Como con los clásicos de la moda, en el caso de los blue jeans o determinadas tendencias que se repiten cada cinco o diez años, en el ámbito de la política y de la competencia por el poder hay clásicos, con la diferencia de que en este las consecuencias de aplicar ciertas propuestas audaces, pueden ser trágicas para una sociedad. En pleno siglo XXI, inaugurando la Cuarta Revolución Industrial como nueva etapa de la globalización económica, en el momento de mayor progreso de toda la historia de la humanidad, el clásico de la expropiación ha regresado. En Colombia y Sudáfrica, dos países con gran potencial y peso relativo, con industrias interesantes y un sector servicios dinámico, incorporados en el club de las economías emergentes más prometedoras, algunos líderes políticos han vuelto a desempolvar de los manuales revolucionarios la vieja y única solución que se les ocurre como alternativa para el desarrollo.

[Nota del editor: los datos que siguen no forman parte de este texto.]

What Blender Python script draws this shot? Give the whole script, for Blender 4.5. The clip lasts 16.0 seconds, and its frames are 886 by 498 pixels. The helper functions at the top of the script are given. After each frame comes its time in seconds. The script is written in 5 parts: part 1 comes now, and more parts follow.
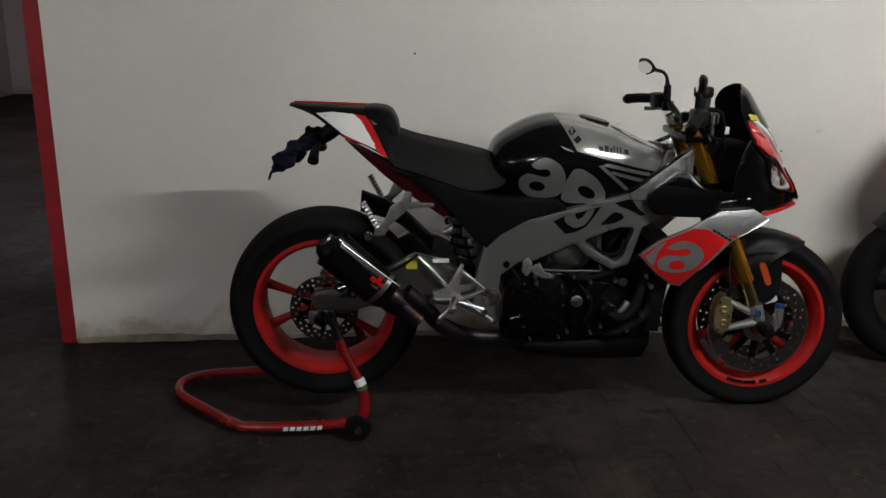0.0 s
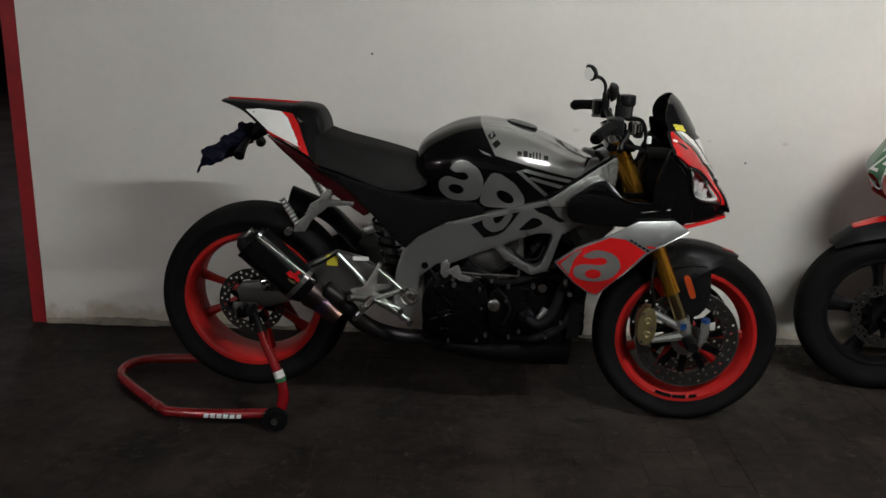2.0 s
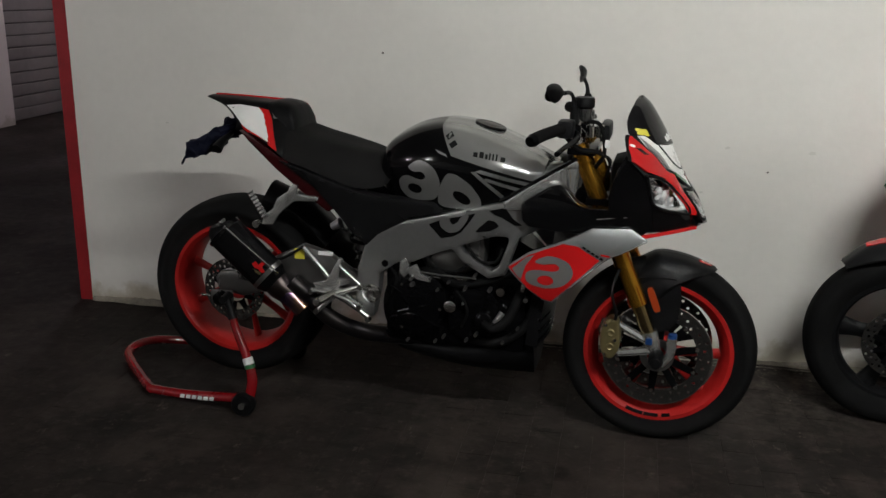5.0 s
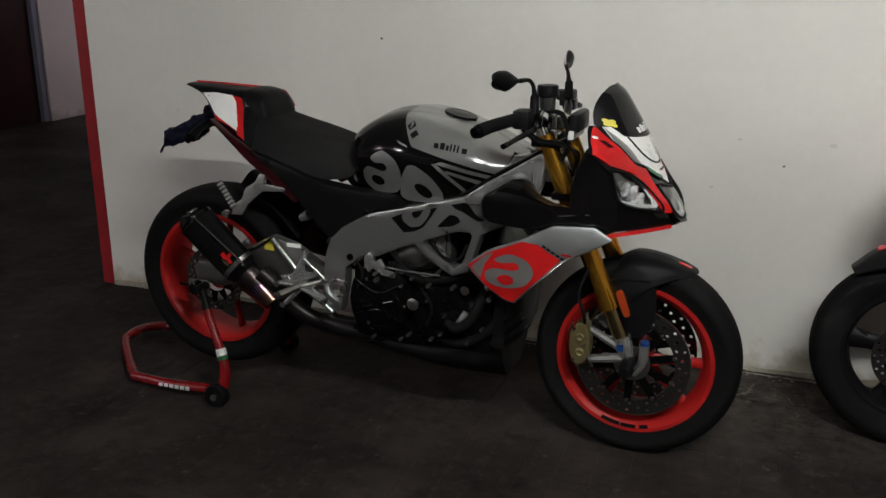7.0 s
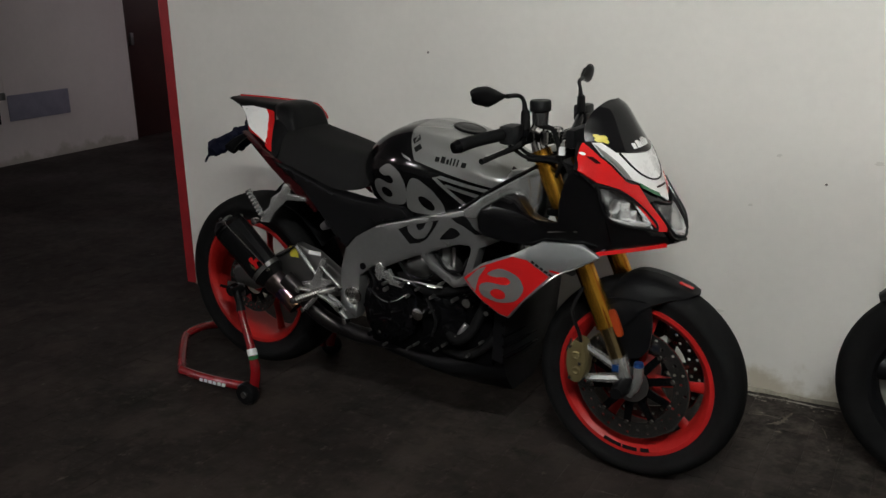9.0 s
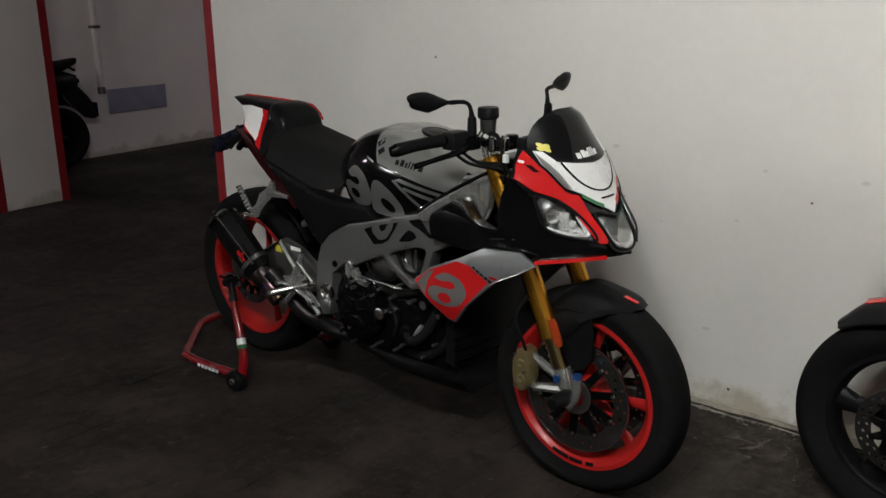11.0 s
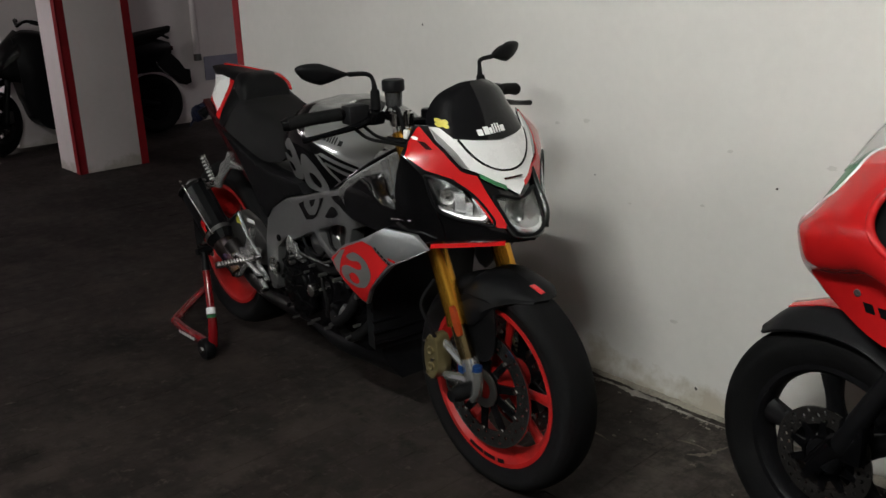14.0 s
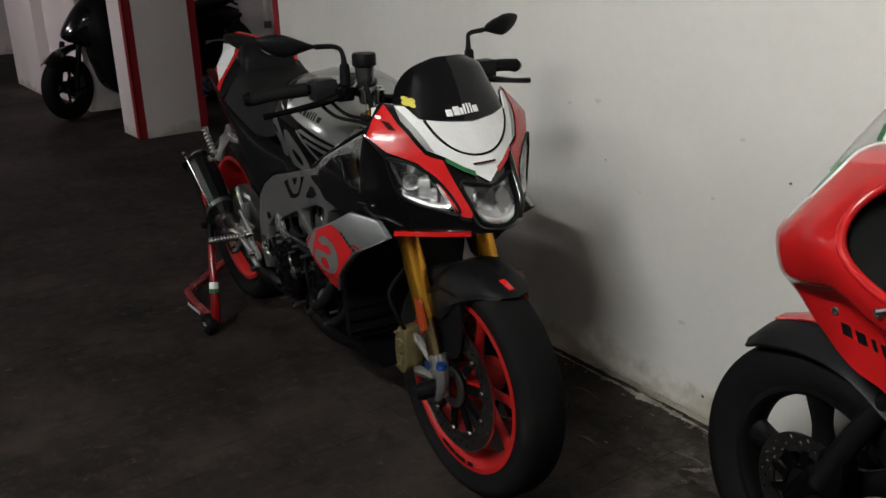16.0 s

En Colombia, el candidato presidencial Gustavo Petro insiste en que al ser nuestro país una de las mayores despensas agrícolas del mundo tropical, las tierras más fértiles y extensas deberían ser aprovechadas por el Estado, para incrementar la producción de alimentos y mejorar la productividad del campo. La razón: que hay millones de hectáreas desaprovechadas por sus propietarios y que no cumplen con la función social que la Constitución Política de 1991 les ha asignado. El discurso tradicional, otra vez de moda, incluso entre los millenials que ignoran casi todo en materia económica: la tenencia de la tierra en manos del Estado, pasando luego a millones de campesinos, se democratizaría y habría una auténtica revolución agraria.
Aunque Petro niega que su propuesta pretenda imitar la maravillosa experiencia venezolana, la realidad es que el Chavismo aplicó al pie de la letra las mismas ideas, a través de la ley Orgánica de Seguridad y Soberanía Alimentaria. Mediante esta ley, alrededor de cuatro millones de hectáreas de tierra fueron expropiadas y hacia 2011 ya habían sido nacionalizadas más de cien empresas del sector agroindustrial. El resultado fue el desplome dramático de la producción de alimentos, que ocasionó la disminución de la superficie destinada al cultivo de arroz en un 40%. O el caso de la famosa hacienda Bolívar, de 4.000 hectáreas, que producía 5.000 litros diarios de leche y al día de hoy produce solo 75.
Esta semana, el parlamento sudafricano comenzó a tramitar un proyecto para impulsar expropiaciones masivas a las tierras de propietarios blancos, sin mediar la debida indemnización o compensación. El objetivo, dicen los promotores de la iniciativa, es redistribuir la tierra y mejorar la productividad agraria del país. Igual que Colombia, Sudáfrica tiene un vecino que le aventaja en el afán expropiador, y es Zimbabwe. Desde su llegada al poder, a mediados de los años setenta, el dictador Robert Mugabe atacó decididamente a los propietarios blancos de tierras, expropiándolas o repartiéndolas entre amigos y allegados. Los resultados también fueron desastrosos: en noviembre de 2008, la hiperinflación del país llegó a 79.600’000.000% y la escasez y el desabastecimiento causaron una de las peores hambrunas que se hayan registrado. Aún con los datos y los ejemplos inmediatos, la ceguera ideológica y la ambición totalitaria impiden a estos líderes y a sus seguidores entender que solo el mercado puede generar riqueza y ser eficiente en la asignación de recursos, al punto de que persisten en reciclar la moda de la expropiación.